**Dataset section:**
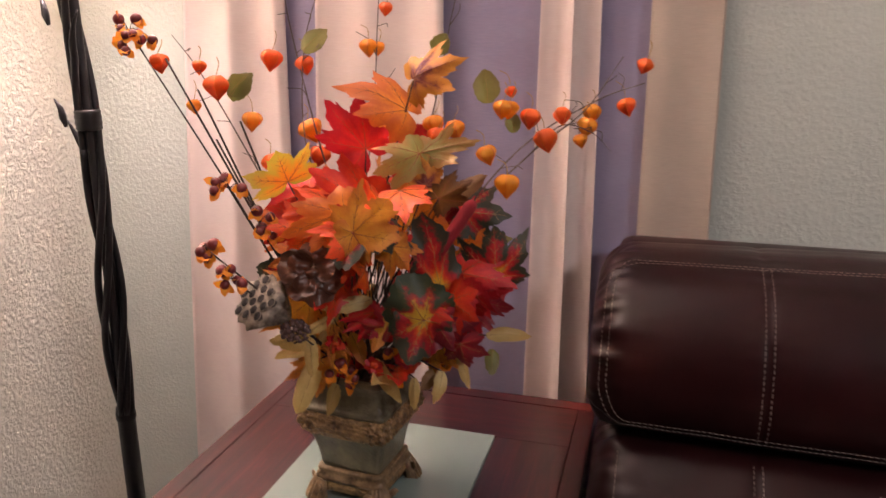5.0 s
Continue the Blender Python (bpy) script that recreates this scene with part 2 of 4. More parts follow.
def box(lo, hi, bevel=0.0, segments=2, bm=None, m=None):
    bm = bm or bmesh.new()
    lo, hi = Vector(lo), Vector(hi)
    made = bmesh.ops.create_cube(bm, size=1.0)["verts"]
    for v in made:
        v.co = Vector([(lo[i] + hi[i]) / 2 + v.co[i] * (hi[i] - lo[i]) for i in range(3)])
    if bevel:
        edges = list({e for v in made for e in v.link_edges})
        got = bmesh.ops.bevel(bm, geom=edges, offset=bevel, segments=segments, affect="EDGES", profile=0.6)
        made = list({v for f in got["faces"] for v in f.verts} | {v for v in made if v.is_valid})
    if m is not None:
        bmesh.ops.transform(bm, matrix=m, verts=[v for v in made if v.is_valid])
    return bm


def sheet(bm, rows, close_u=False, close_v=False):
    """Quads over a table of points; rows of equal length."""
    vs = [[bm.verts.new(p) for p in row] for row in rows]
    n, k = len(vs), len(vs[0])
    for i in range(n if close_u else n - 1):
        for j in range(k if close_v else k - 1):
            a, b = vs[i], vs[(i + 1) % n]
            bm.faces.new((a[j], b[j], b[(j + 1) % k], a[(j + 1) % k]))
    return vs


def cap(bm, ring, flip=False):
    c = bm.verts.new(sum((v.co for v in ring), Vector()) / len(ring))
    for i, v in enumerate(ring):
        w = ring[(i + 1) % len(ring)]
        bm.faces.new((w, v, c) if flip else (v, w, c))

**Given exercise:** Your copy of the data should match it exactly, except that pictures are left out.

**Written solution:**
5.0 s
Continue the Blender Python (bpy) script that recreates this scene with part 2 of 4. More parts follow.
def box(lo, hi, bevel=0.0, segments=2, bm=None, m=None):
    bm = bm or bmesh.new()
    lo, hi = Vector(lo), Vector(hi)
    made = bmesh.ops.create_cube(bm, size=1.0)["verts"]
    for v in made:
        v.co = Vector([(lo[i] + hi[i]) / 2 + v.co[i] * (hi[i] - lo[i]) for i in range(3)])
    if bevel:
        edges = list({e for v in made for e in v.link_edges})
        got = bmesh.ops.bevel(bm, geom=edges, offset=bevel, segments=segments, affect="EDGES", profile=0.6)
        made = list({v for f in got["faces"] for v in f.verts} | {v for v in made if v.is_valid})
    if m is not None:
        bmesh.ops.transform(bm, matrix=m, verts=[v for v in made if v.is_valid])
    return bm


def sheet(bm, rows, close_u=False, close_v=False):
    """Quads over a table of points; rows of equal length."""
    vs = [[bm.verts.new(p) for p in row] for row in rows]
    n, k = len(vs), len(vs[0])
    for i in range(n if close_u else n - 1):
        for j in range(k if close_v else k - 1):
            a, b = vs[i], vs[(i + 1) % n]
            bm.faces.new((a[j], b[j], b[(j + 1) % k], a[(j + 1) % k]))
    return vs


def cap(bm, ring, flip=False):
    c = bm.verts.new(sum((v.co for v in ring), Vector()) / len(ring))
    for i, v in enumerate(ring):
        w = ring[(i + 1) % len(ring)]
        bm.faces.new((w, v, c) if flip else (v, w, c))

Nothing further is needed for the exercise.